> On Wednesday 05 June 2002 04:40, Oliver Xymoron wrote:
> > On Wed, 5 Jun 2002, Daniel Phillips wrote:
> >
> > > On Tuesday 04 June 2002 21:29, Oliver Xymoron wrote:
> > > > On Mon, 3 Jun 2002, Daniel Phillips wrote:
> > > >
> > > > > traditional IT. Not to mention that I can look forward to a sound
> > > > > system where I can be *sure* my mp3s won't skip.
> > > >
> > > > Not unless you're loading your entire MP3 into memory, mlocking it down,
> > > > and handing it off to a hard RT process. And then your control of the
> > > > playback of said song through a non-RT GUI could be arbitrarily coarse,
> > > > depending on load.
> > >
> > > Thanks for biting :-)
> > >
> > > First, these days it's no big deal to load an entire mp3 into memory.
> > >
> > > Second, and of more interest to broadcasting industry professionals and the
> > > like, it's possible to write a real-time filesystem that bypasses all the
> > > normal non-realtime facilities of the operating system, and where the latency
> > > of every operation is bounded according to the amount of data transferred.
> > > Such a filesystem could use its own dedicated disk, or, more practically, the
> > > RTOS (or realtime subsystem) could operate the disk's block queue.
> > >
> > > If I recall correctly, XFS makes an attempt to provide such realtime
> > > guarantees, or at least the Solaris version does. However, the operating
> > > system must be able to provide true realtime guarantees in order for the
> > > filesystem to provide them, and I doubt that the combination of XFS and
> > > Solaris can do that.
> >
> > Nope, it can't.
> >
> > Just bear in mind that it's next to impossible to avoid throwing the baby
> > out with the bathwater here. Ok, so you've got an RT kernel playing your
> > MP3 alongside your UNIX system - how do you control it? How do you switch
> > tracks? All the latency that you were struggling with in the player is
> > still there in the user interface.
> In the context of an mp3 playback system, worrying about whether the
> controls are realtime seems a little excessive.
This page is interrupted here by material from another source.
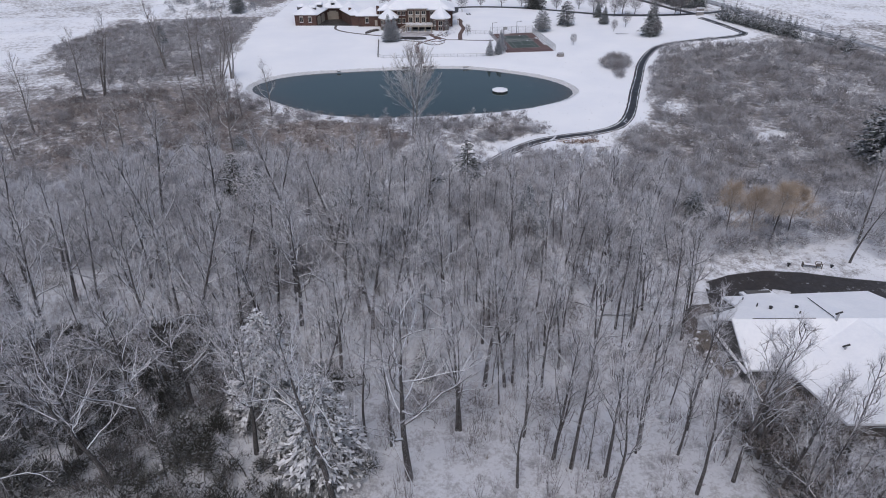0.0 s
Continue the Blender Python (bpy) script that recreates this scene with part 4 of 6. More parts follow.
def round_tree_meshes(name, seed, H, wide, first, twig, fine, width):
    """A small tree whose fine crown starts low and is egg-shaped."""
    rng = np.random.default_rng(seed)
    tr = grow(rng, (0, 0, -0.3), (0, 0, 1), H * 0.8, 6, 0.03, 0.02)
    rad = np.linspace(0.15, 0.03, 7)
    v, f = frusta(tr[:-1], tr[1:], rad[:-1], rad[1:], 7)
    trunk = mesh_from(name + "_trunk", v, f, BARK, sharp=False)
    L0, L1, A, B, W = [], [], [], [], []
    mid, tall = H * (first + 1) / 2, H * (1 - first) / 2
    for i in range(26):
        d = unit(rng.normal(0, 1, 3) + np.array([0, 0, 0.3]))
        tip = np.array([0, 0, mid]) + d * np.array([wide, wide, tall]) * rng.uniform(0.7, 0.95)
        p, _ = at_line(tr, min(0.95, max(0.15, (tip[2] - np.hypot(tip[0], tip[1]) * 0.7) / (H * 0.8))))
        L0.append(p)
        L1.append(tip)
        for _ in range(fine):
            e = unit(rng.normal(0, 1, 3))
            q = np.array([0, 0, mid]) + e * np.array([wide, wide, tall]) * rng.uniform(0.35, 0.92)
            A.append(q)
            B.append(q + unit(e * 0.7 + rng.normal(0, 0.4, 3) + np.array([0, 0, 0.5])) * rng.uniform(0.4, 0.95))
            W.append(width)
    v, f = frusta(L0, L1, [0.05] * 26, [0.015] * 26, 4)
    limb = mesh_from(name + "_limbs", v, f, BARK, sharp=False)
    tri = slivers(A, B, np.array(W), rng)
    return trunk, limb, rimed_tips(mesh_from(name + "_twigs", tri.reshape(-1, 3), np.arange(len(tri) * 3).reshape(-1, 3), twig), len(tri))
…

Perhaps you've never been a DJ..
> But it's not too hard to do. Just allow the RTOS to take control of the
> input devices, or at least to insert itself ahead of the general purpose
> operating system in the interrupt pipeline.
>
> As for a GUI with realtime response characteristics, that's more
> challenging, but it has been done. It's also less important I'd say. You
> can always fall back on dedicated hardware for the realtime display.
Of course, but then it's no longer part of a general-purpose operating
system. Baby, bathwater. It's easier to tape a Rio onto the side of your
machine.
> > What you really want for an MP3 player is _not_ hard RT, what you want is
> > very reliable low-latency. Which we can do without throwing away most of
> > UNIX.
>
> I think that depends on whether you are an audiophile or not. Or a
> broadcaster. If you're a broadcaster, how many mp3 skips will you tolerate
> a year?
If the number is zero, you can't use the facilities of a non-RT operating
system for anything except (possibly lossily) monitoring the output of
such a system. If you feed an RT system with data or control from a non-RT
system, it becomes a non-RT system. If you try to losslessly queue output
from an RT system to a non-RT system, it becomes a non-RT system.
> And who said anything about throwing away most of Unix?
You did, by insisting on absolutes. Hard realtime places many restrictions
on what you can do - it's like having your entire system inside an
interrupt context or a signal handler.